Den Gammelrochen in kochendes, ungesalzenes Wasser geben und so lange köcheln lassen, bis sich das Fleisch vom Knorpel löst.


Derweil die Kartoffeln kochen, das Knetfett auslassen und das Rúgbrauð in Scheiben schneiden und das Essen dann direkt servieren.

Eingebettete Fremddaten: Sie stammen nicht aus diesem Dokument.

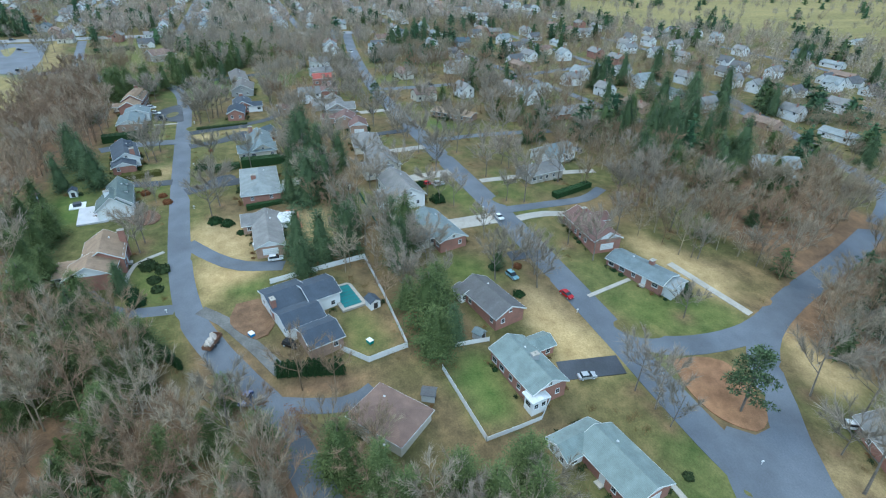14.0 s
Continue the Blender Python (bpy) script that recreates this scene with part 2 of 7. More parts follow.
# ---- mesh helpers ----
class MB:
    """Collects vertices and faces."""

    def __init__(self):
        self.v, self.f = [], []

    def add(self, verts, faces):
        k = len(self.v)
        self.v.extend(verts)
        self.f.extend([tuple(i + k for i in f) for f in faces])
        return self

    def box(self, x0, x1, y0, y1, z0, z1, m=None):
        vs = [(x, y, z) for z in (z0, z1) for x, y in ((x0, y0), (x1, y0), (x1, y1), (x0, y1))]
        if m is not None:
            vs = [tuple(m @ Vector(p)) for p in vs]
        return self.add(vs, [(3, 2, 1, 0), (4, 5, 6, 7), (0, 1, 5, 4), (1, 2, 6, 5), (2, 3, 7, 6), (3, 0, 4, 7)])

    def cyl(self, x, y, z0, z1, r0, r1=None, n=10, m=None):
        r1 = r0 if r1 is None else r1
        vs = []
        for z, r in ((z0, r0), (z1, r1)):
            for i in range(n):
                a = 2 * math.pi * i / n
                vs.append((x + r * math.cos(a), y + r * math.sin(a), z))
        if m is not None:
            vs = [tuple(m @ Vector(p)) for p in vs]
        return self.add(vs, [tuple(range(n - 1, -1, -1)), tuple(range(n, 2 * n))] + [(i, (i + 1) % n, n + (i + 1) % n, n + i) for i in range(n)])

    def rod(self, a, b, r, n=5):
        a, b = Vector(a), Vector(b)
        m = Matrix.Translation(a) @ (b - a).to_track_quat("Z", "Y").to_matrix().to_4x4()
        return self.cyl(0, 0, 0, (b - a).length, r, r, n, m)

    def moved(self, m):
        self.v = [tuple(m @ Vector(p)) for p in self.v]
        return self

    def mesh(self, name, material):
        me = bpy.data.meshes.new(name)
        me.from_pydata(self.v, [], self.f)
        if material:
            me.materials.append(material)
        me.update()
        return me


def part(name, mb, material, parent=None, label="", m=None):
    """One mesh object, under a thing or a part if a parent is given."""
    ob = new(name, mb.mesh(name, material) if isinstance(mb, MB) else mb)
    if parent is not None:
        ob.parent = parent
    if m is not None:
        ob.matrix_basis = m
    if label:
        ob["label"] = label
    return ob


def root(name, x, y, z, yaw, label, category, group=""):
    ob = new(name)
    ob.empty_display_size = 0.5
    ob.matrix_basis = pose(x, y, z, 0, 0, yaw)
    return tagged(ob, label, category, group)


def smooth01(a, b, x):
    t = np.clip((x - a) / (b - a), 0.0, 1.0)
    return t * t * (3 - 2 * t)


def height(x, y):
    """The lie of the land: a slope rising westwards, a knoll, and the creek's valley."""
    x, y = np.asarray(x, float), np.asarray(y, float)
    s = np.clip(-(x + 70), 0, 500)
    z = -18 + 18 * np.sin(np.clip(s / 490, 0, 1) * np.pi / 2) ** 1.15
    z = z + 3.2 * np.exp(-((x + 370) / 90) ** 2 - ((y - 170) / 75) ** 2)
    z = z - 2.0 * np.exp(-((x + 350) / 80) ** 2 - ((y - 45) / 40) ** 2)
    z = z - 2.6 * np.exp(-((x + 190) / 95) ** 2 - ((y - 185) / 75) ** 2)
    w = smooth01(-300, -400, x) * smooth01(-660, -590, x)
    return z - 7.0 * w * np.exp(-((y + 50 + 0.12 * (x + 500)) / 26) ** 2)


def hz(x, y):
    return float(height(x, y))


def bend(pts, step=4.0):
    """A smooth curve through the points, in even steps."""
    p = [Vector((*q, 0)) for q in pts]
    p = [2 * p[0] - p[1]] + p + [2 * p[-1] - p[-2]]
    out = []
    for i in range(1, len(p) - 2):
        a, b, c, d = p[i - 1:i + 3]
        n = max(2, int((c - b).length / step))
        for k in range(n):
            t = k / n
            out.append(0.5 * (2 * b + (c - a) * t + (2 * a - 5 * b + 4 * c - d) * t * t + (3 * b - a - 3 * c + d) * t ** 3))
    return out + [p[-2]]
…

Guten Appetit - ist zumindest mal eine ganz eigene, vorweihnachtliche Erfahrung! 



P.S.: Reste-Essen

Falls, also falls etwas von dem Essen am 23. Dezember abends übrig geblieben sein sollte, kann man daraus für den nächsten Morgen noch ein typisch isländisches Frühstück zubereiten, nämlich "skötustappa": 

Das Fischfleisch nach dem Essen mit den gekochten Kartoffeln, dem geschmolzenen Knetfett und etwas Salz zu einem dicken Brei zerstampfen, den Brei gut auskühlen lassen und über Nacht im Kühlschrank aufbewahren (unbedingt in einer luftdicht abgeschlossenen Dose o.ä.!). 

Am nächsten Morgen dann das Roggenbrot in schöne dicke Scheiben schneiden, mit Butter bestreichen und das "skötostappa" aufs Brot schmieren - das perfekte Frühstück für ein Weihnachtsfest in den isländischen Westfjorden!